Q&A: Michael Moore,
[An Interview with Filmmaker Michael Moore]
Entertainment Weekly,October 25, 2002
Daniel Fierman: A film executive once told me that you had a reputation for being anti-Semitic – it had to do with Roger & Me and your supposed refusal to allow the film to be shown in Israel. Do you know what I'm talking about?

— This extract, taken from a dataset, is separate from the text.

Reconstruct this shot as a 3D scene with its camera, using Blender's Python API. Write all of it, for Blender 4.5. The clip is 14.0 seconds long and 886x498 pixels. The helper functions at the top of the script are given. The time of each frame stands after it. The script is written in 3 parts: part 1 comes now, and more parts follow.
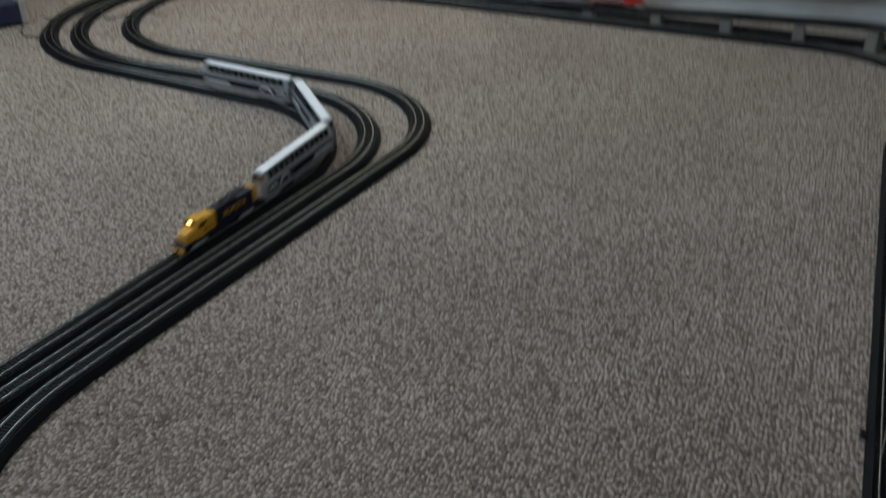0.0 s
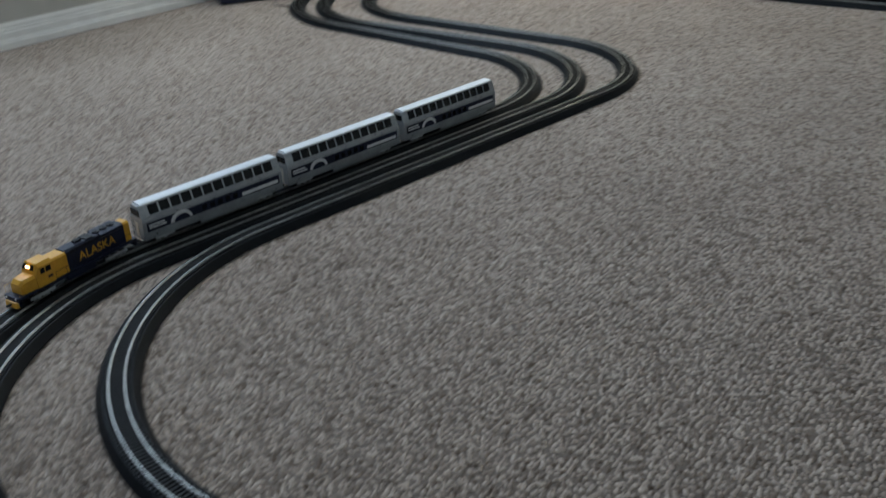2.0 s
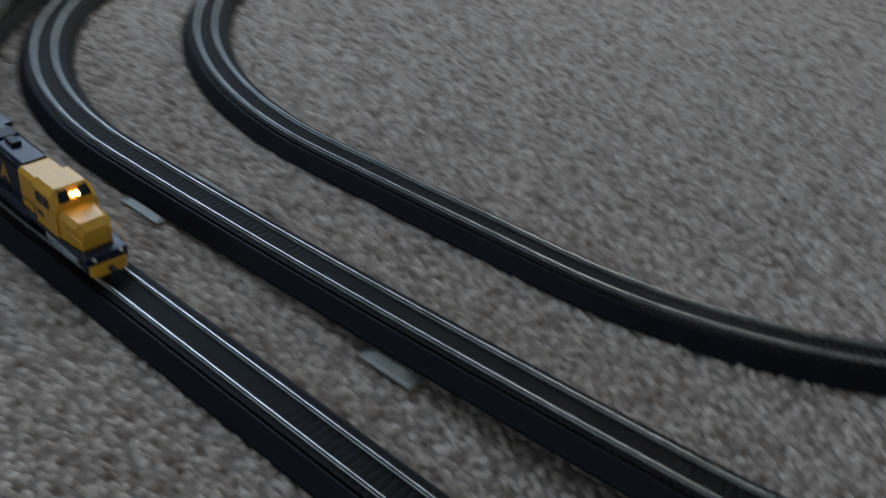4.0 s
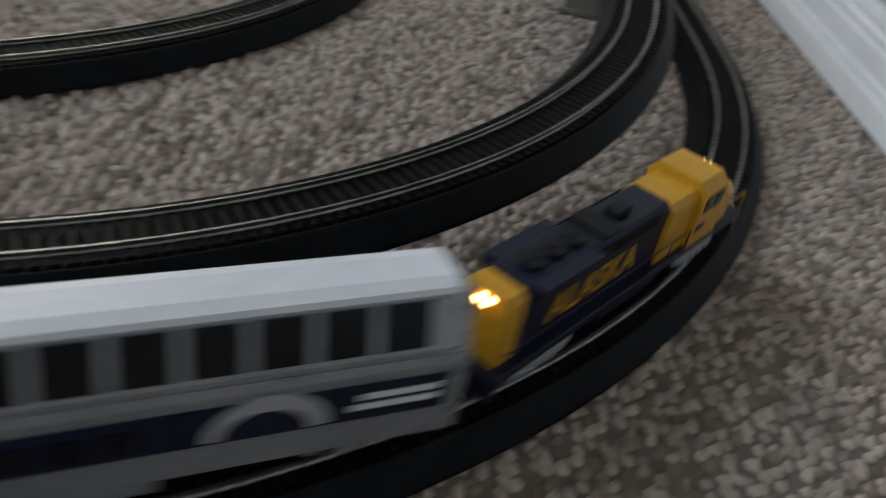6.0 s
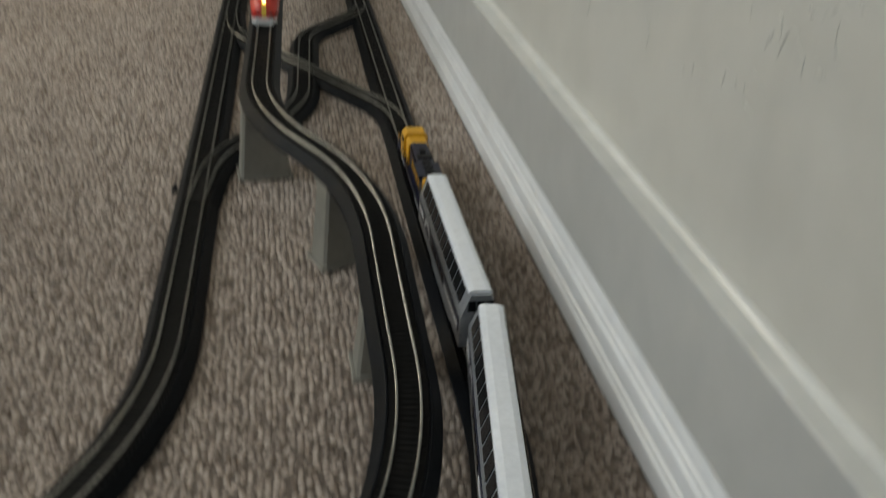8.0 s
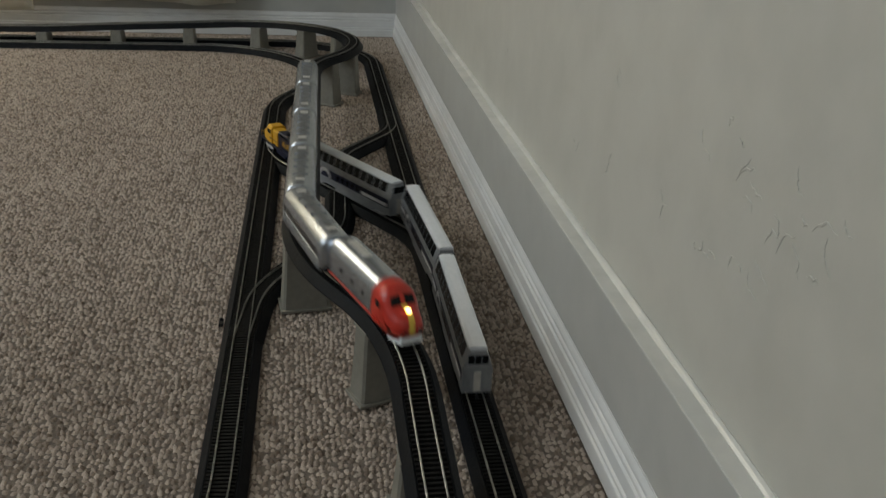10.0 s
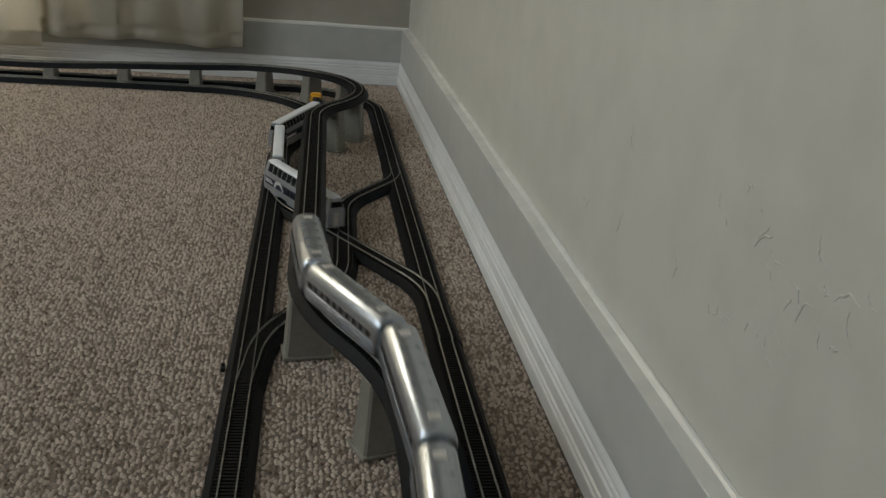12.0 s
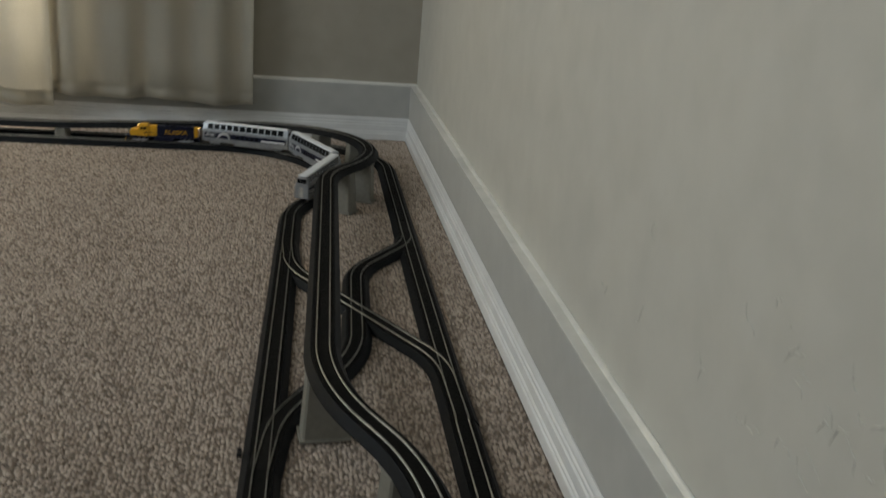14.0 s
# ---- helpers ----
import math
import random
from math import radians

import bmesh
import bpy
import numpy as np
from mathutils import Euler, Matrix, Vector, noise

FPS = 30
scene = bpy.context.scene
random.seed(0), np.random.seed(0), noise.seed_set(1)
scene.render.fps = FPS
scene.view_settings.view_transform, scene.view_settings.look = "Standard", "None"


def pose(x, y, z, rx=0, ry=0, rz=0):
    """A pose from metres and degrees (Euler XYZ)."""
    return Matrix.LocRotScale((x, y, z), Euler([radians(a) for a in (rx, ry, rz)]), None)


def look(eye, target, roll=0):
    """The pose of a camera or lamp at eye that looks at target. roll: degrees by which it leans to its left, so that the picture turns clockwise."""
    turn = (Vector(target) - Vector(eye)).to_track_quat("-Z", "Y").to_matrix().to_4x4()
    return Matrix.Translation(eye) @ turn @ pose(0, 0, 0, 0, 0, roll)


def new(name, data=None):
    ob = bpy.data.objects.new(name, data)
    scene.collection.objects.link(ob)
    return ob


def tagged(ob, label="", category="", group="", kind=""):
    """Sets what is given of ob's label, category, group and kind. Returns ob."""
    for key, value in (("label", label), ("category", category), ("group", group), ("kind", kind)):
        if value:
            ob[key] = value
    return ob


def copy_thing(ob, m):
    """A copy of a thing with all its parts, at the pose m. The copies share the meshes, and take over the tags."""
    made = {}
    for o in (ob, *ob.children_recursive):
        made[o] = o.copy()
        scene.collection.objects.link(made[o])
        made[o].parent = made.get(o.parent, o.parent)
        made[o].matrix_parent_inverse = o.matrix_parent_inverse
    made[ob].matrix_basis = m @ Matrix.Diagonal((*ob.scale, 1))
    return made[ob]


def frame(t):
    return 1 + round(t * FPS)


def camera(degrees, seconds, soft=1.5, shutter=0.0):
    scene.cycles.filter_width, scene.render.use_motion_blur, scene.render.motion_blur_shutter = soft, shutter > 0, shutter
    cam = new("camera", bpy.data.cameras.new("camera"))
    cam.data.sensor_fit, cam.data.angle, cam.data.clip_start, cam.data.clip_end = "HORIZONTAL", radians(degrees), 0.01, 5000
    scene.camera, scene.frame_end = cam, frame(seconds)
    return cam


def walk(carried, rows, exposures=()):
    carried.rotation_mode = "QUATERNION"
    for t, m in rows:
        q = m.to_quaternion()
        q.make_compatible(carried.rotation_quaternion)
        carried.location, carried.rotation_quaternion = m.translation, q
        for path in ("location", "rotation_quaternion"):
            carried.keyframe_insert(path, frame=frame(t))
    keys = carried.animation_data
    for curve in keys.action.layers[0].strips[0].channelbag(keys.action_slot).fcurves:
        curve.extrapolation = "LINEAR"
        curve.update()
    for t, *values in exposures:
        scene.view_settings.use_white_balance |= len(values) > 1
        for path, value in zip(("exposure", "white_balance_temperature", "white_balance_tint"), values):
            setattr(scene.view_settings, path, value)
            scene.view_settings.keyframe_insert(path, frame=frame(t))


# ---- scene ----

Moore: [Long pause] Right. Okay. I'm glad you asked that. Here's what happened. In Roger & Me, [Newlywed Game host] Bob Eubanks tells a joke. He says, Why don't Jewish women get AIDS? And I don't want this reprinted, so I won't say it, but it's an anti-Semitic, antigay, antiwoman joke. So I'm out in L.A. and Rob Friedman, who was then the head of [Warner Bros. Advertising and publicity], says, "You're not going to believe what's going on. The Anti-Defamation League and Bob Eubanks are blasting Michael Moore for putting anti-Semitism in the film." [Long pause] A week later, Jewish weeklies across the country all run the story that the ADL sent out saying that Michael Moore put anti-Semitism in the film. Now, I have a Jewish friend who says that his grandpa has two columns; good for Jews and bad for Jews. [Laughs] And once that appeared, it stuck in a lot of people's minds: Roger & Me – bad for Jews. Plus at the end of the film one of the tourism ladies in Flint says, I'm going to move to Israel and maybe I'll become the mistress of tourism. And then as a joke it cuts to the first intifada and I put up [the subtitle] "One month after Maxine arrived" – which I thought was funny, to go from war zone to war zone. So those two things got this weird vibe going, and then the film was invited to the Jerusalem Film Festival. [Sighs] I had two requests – that the film not be shown [if] people would be prohibited from seeing it because of curfews and that the film have Arabic subtitles. [The festival agreed to neither] so I said, "I am so sorry, I want to come, but I can't. how can I if people were not allowed in because of who they were?"
EW: But why does this still have currency 13 years later?
Moore: It's as simple as my not toeing the standard line on Israel. I would stand up for anybody who is going to be persecuted. And that position has no credibility if I won't do it for Palestinians [as well as Jews].